___ DATASET EXCERPT

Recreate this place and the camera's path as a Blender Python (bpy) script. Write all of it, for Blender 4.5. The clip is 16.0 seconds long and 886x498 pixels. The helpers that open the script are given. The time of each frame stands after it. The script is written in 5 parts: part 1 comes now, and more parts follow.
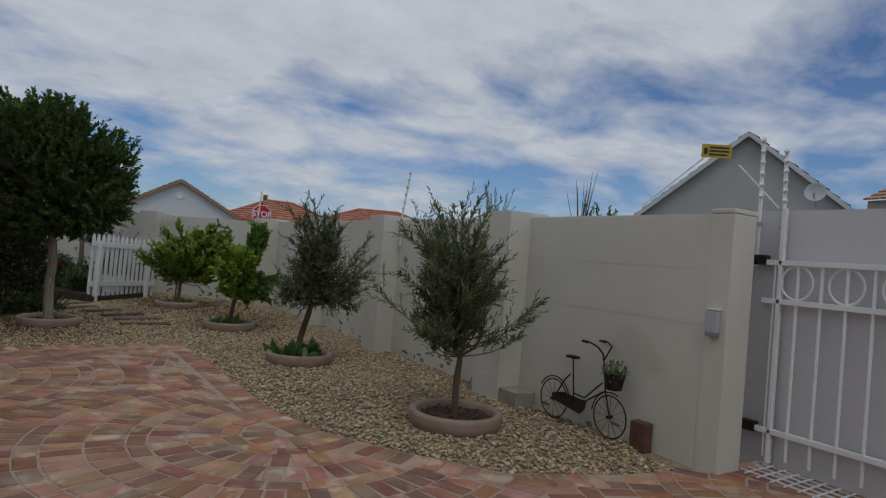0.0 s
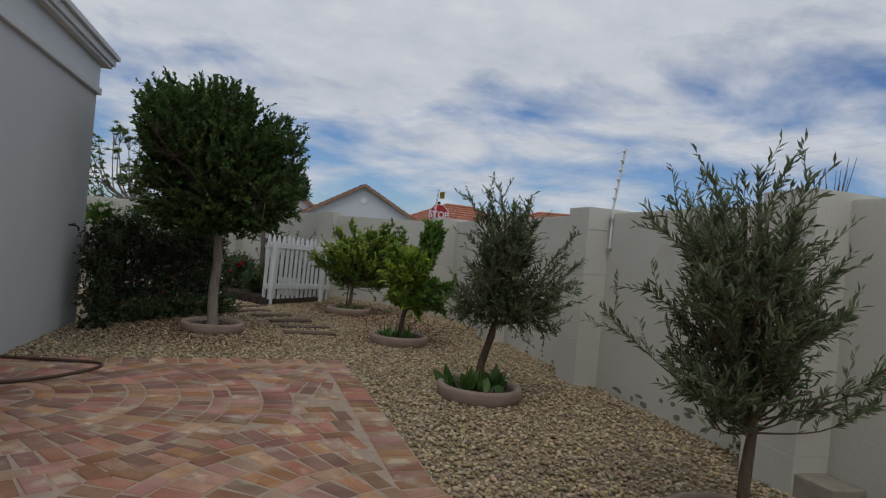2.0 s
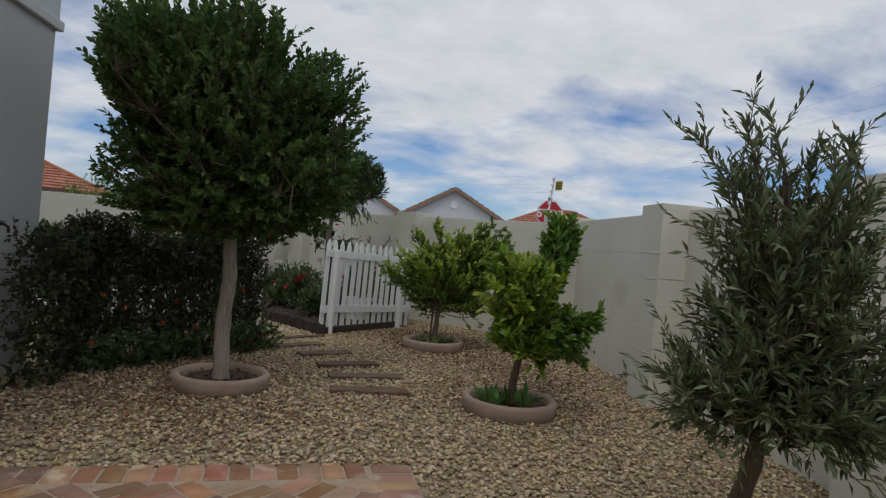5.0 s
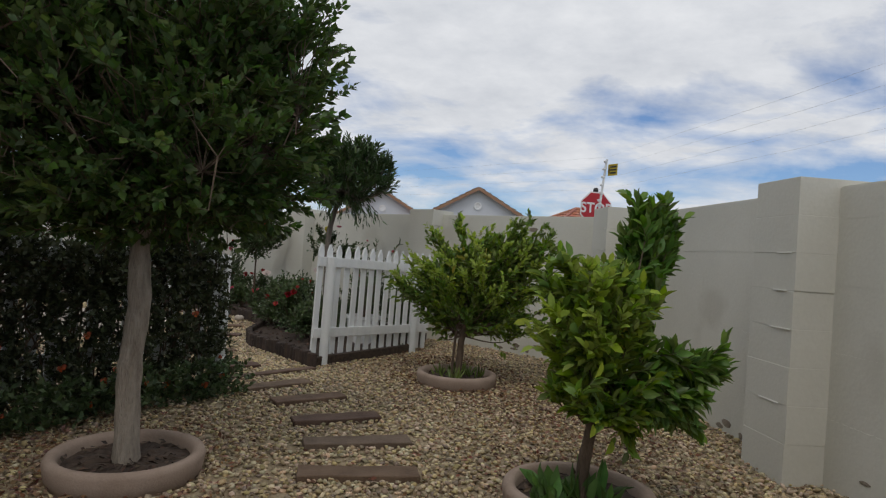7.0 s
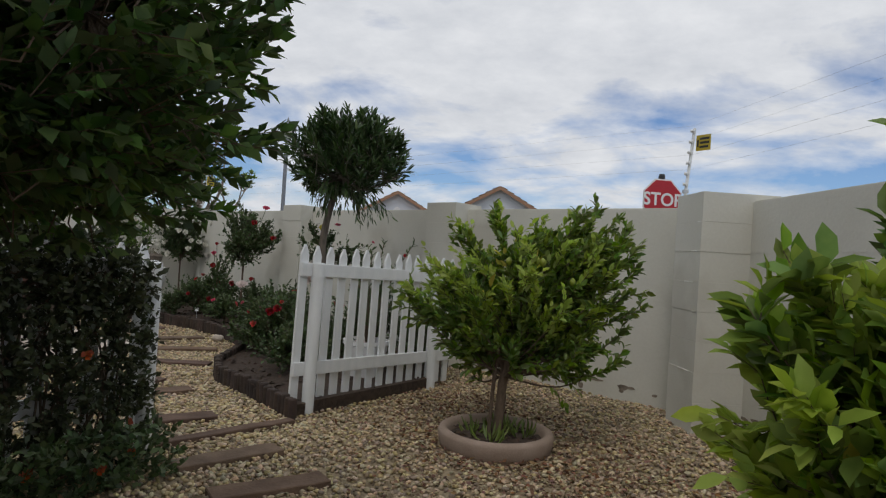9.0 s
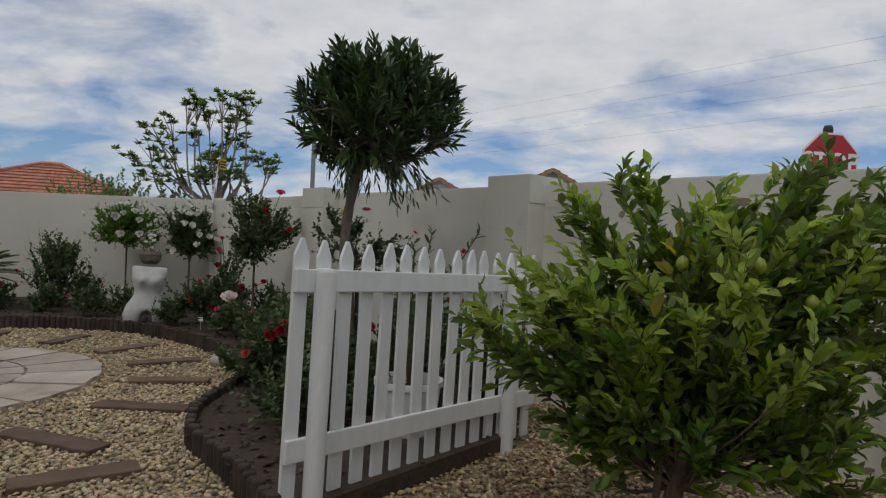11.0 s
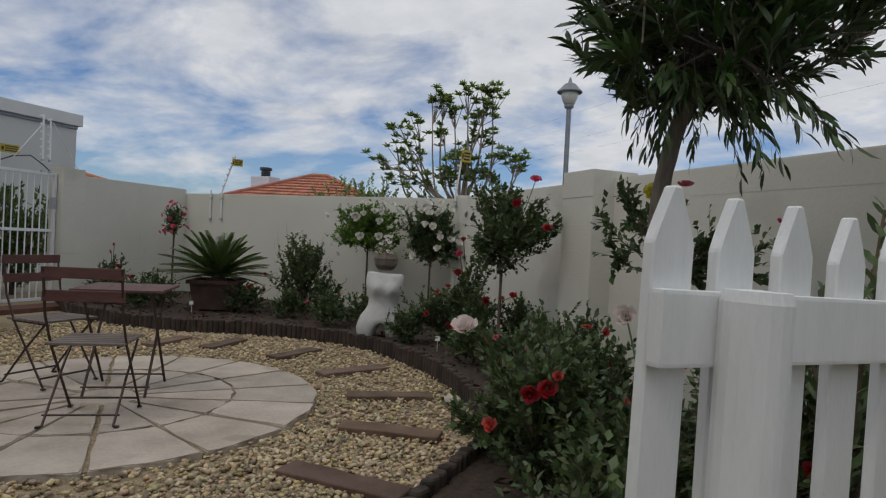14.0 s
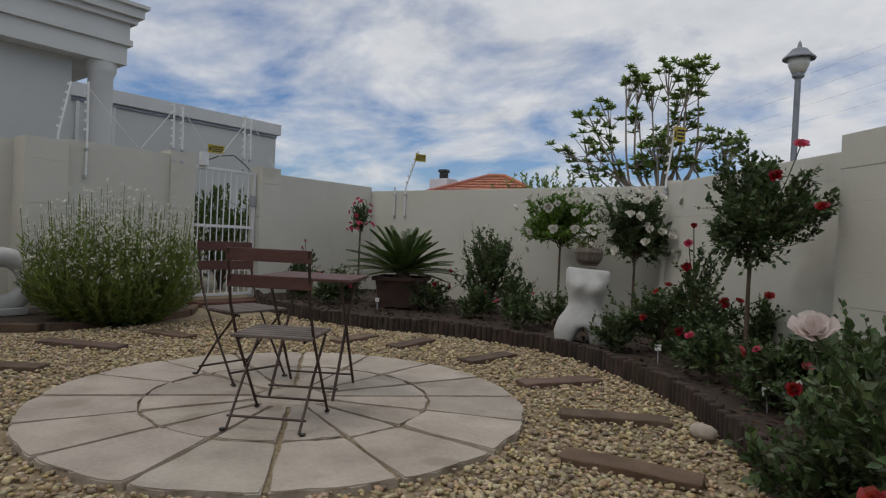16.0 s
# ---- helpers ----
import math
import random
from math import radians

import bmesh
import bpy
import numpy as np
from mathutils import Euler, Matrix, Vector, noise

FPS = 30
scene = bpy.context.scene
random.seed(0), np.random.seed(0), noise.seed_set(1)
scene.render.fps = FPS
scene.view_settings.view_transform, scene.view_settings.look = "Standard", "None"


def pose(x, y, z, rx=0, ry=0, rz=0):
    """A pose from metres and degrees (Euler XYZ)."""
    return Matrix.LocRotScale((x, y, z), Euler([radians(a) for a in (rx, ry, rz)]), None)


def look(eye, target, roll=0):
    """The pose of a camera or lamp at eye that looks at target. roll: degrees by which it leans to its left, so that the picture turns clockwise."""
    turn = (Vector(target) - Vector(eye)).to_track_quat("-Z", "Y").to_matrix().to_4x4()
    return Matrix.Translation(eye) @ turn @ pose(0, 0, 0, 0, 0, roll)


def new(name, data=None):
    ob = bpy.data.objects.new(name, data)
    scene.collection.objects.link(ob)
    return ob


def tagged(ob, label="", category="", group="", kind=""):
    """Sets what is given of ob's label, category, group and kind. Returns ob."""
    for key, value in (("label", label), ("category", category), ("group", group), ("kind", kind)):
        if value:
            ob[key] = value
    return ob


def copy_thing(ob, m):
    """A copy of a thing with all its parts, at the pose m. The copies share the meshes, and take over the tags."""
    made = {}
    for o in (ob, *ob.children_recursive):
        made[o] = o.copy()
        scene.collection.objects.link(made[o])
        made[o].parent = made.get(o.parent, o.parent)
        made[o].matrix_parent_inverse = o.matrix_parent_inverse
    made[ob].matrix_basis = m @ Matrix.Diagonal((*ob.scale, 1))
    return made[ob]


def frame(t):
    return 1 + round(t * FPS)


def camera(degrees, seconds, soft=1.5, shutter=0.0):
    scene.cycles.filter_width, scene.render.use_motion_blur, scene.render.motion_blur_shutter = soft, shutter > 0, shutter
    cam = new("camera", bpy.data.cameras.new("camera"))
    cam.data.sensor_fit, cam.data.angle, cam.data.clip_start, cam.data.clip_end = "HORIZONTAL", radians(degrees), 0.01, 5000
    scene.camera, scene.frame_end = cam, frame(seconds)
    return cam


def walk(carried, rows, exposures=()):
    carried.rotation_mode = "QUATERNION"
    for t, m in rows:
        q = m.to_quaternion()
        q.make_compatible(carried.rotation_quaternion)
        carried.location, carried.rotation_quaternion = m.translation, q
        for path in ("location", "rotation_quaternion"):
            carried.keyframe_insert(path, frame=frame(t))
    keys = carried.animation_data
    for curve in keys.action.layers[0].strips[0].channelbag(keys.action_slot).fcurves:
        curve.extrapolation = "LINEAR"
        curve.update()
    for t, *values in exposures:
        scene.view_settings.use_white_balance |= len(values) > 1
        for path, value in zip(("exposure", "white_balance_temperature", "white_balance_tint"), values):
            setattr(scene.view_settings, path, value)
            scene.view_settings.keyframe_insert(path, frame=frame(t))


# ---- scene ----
cam = camera(71.9, 16.0, 1.2)
PATH = [
    (0, (1.497, 0.872, 1.322), (2.558, 2.567, 1.348), 4.6),
    (0.5, (1.641, 1.298, 1.303), (2.533, 3.088, 1.319), 4.9),
    (1, (1.819, 1.7, 1.284), (2.577, 3.55, 1.295), 5.1),
    (1.5, (1.94, 2.143, 1.257), (2.567, 4.043, 1.261), 5.2),
    (2, (2.051, 2.606, 1.261), (2.592, 4.531, 1.259), 5.3),
    (2.5, (2.173, 3.106, 1.241), (2.642, 5.05, 1.238), 5.3),
    (3, (2.245, 3.597, 1.23), (2.645, 5.557, 1.228), 5.4),
    (3.5, (2.322, 4.039, 1.231), (2.688, 6.006, 1.23), 5.3),
    (4, (2.409, 4.535, 1.23), (2.73, 6.509, 1.227), 5.3),
    (4.2, (2.406, 4.744, 1.213), (2.712, 6.721, 1.215), 5.4),
    (6.3, (2.714, 6.679, 1.257), (2.901, 8.67, 1.259), 3.6),
    (6.5, (2.713, 6.823, 1.257), (2.901, 8.814, 1.264), 3.5),
    (7, (2.727, 7.344, 1.225), (2.897, 9.337, 1.238), 3.8),
    (7.5, (2.755, 7.85, 1.207), (2.916, 9.844, 1.227), 3.9),
    (8, (2.821, 8.286, 1.222), (2.959, 10.281, 1.245), 3.6),
    (8.5, (2.816, 8.701, 1.21), (2.932, 10.698, 1.238), 3.5),
    (8.7, (2.8, 8.857, 1.208), (2.919, 10.854, 1.237), 3.6),
    (10.8, (2.665, 10.955, 1.259), (2.69, 12.955, 1.232), 2.2),
    (11, (2.651, 11.06, 1.239), (2.638, 13.06, 1.224), 2.5),
    (11.5, (2.585, 11.378, 1.233), (2.474, 13.375, 1.216), 2.6),
    (12, (2.544, 11.714, 1.222), (2.329, 13.703, 1.204), 2.6),
    (12.5, (2.483, 12.022, 1.215), (2.118, 13.988, 1.196), 2.7),
    (13, (2.317, 12.321, 1.21), (1.825, 14.259, 1.188), 2.7),
    (13.5, (2.182, 12.564, 1.182), (1.568, 14.467, 1.162), 2.8),
    (14, (2.059, 12.845, 1.151), (1.286, 14.689, 1.132), 2.9),
    (14.5, (1.922, 13.072, 1.113), (0.995, 14.843, 1.09), 2.8),
    (15, (1.694, 13.236, 1.078), (0.656, 14.945, 1.052), 3.0),
    (15.5, (1.534, 13.344, 1.051), (0.41, 14.998, 1.022), 2.9),
    (16, (1.417, 13.417, 0.996), (0.169, 14.98, 0.968), 2.7),
]
walk(cam, [(t, look(eye, target, roll)) for t, eye, target, roll in PATH], [(0, -0.82, 6250, 10), (2.5, -0.60, 6350, 10), (3.5, -0.57, 6380, 10), (7, -0.30, 6600, 10), (8.7, -0.30, 6600, 10), (11, -0.50, 6640, 10), (13.5, -0.50, 6620, 10), (14.5, -0.38, 6620, 10), (16, -0.45, 6650, 10)])
SKY, DENS_A, DENS_B = 0.10, 84000, 46000


# ---- world, sun, exposure ----
SUN_ELEVATION, SUN_ROTATION = radians(58), radians(200)
world = bpy.data.worlds.new("sky")
scene.world = world
world.use_nodes = True
wn, wl = world.node_tree.nodes, world.node_tree.links
wn.clear()


def wnode(kind, **values):
    n = wn.new(kind)
    for k, v in values.items():
        n.inputs[k].default_value = v
    return n


w_out, w_bg, w_sky = wnode("ShaderNodeOutputWorld"), wnode("ShaderNodeBackground", Strength=SKY), wnode("ShaderNodeTexSky")
w_sky.sky_type, w_sky.sun_disc = "NISHITA", False
w_sky.sun_elevation, w_sky.sun_rotation = SUN_ELEVATION, SUN_ROTATION
w_sky.air_density, w_sky.dust_density, w_sky.ozone_density = 1.0, 0.6, 2.0
w_tc = wnode("ShaderNodeTexCoord")
w_sep = wnode("ShaderNodeSeparateXYZ")
wl.new(w_tc.outputs["Generated"], w_sep.inputs[0])
w_add = wn.new("ShaderNodeMath"); w_add.operation = "ADD"; w_add.inputs[1].default_value = 0.24
w_max = wn.new("ShaderNodeMath"); w_max.operation = "MAXIMUM"; w_max.inputs[1].default_value = 0.0
wl.new(w_sep.outputs["Z"], w_max.inputs[0]); wl.new(w_max.outputs[0], w_add.inputs[0])
w_div = wn.new("ShaderNodeVectorMath"); w_div.operation = "DIVIDE"
w_comb = wnode("ShaderNodeCombineXYZ")
for k in "XYZ":
    wl.new(w_add.outputs[0], w_comb.inputs[k])
wl.new(w_tc.outputs["Generated"], w_div.inputs[0]); wl.new(w_comb.outputs[0], w_div.inputs[1])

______

WORK INSTRUCTIONS = Set down exactly the lines from the line that contains "for t, *values" to the line that contains "scene.view_settings.keyframe_insert(path, frame=frame(t))", both lines included, and nothing more.

SOLUTION FOR THIS PROBLEM =
    for t, *values in exposures:
        scene.view_settings.use_white_balance |= len(values) > 1
        for path, value in zip(("exposure", "white_balance_temperature", "white_balance_tint"), values):
            setattr(scene.view_settings, path, value)
            scene.view_settings.keyframe_insert(path, frame=frame(t))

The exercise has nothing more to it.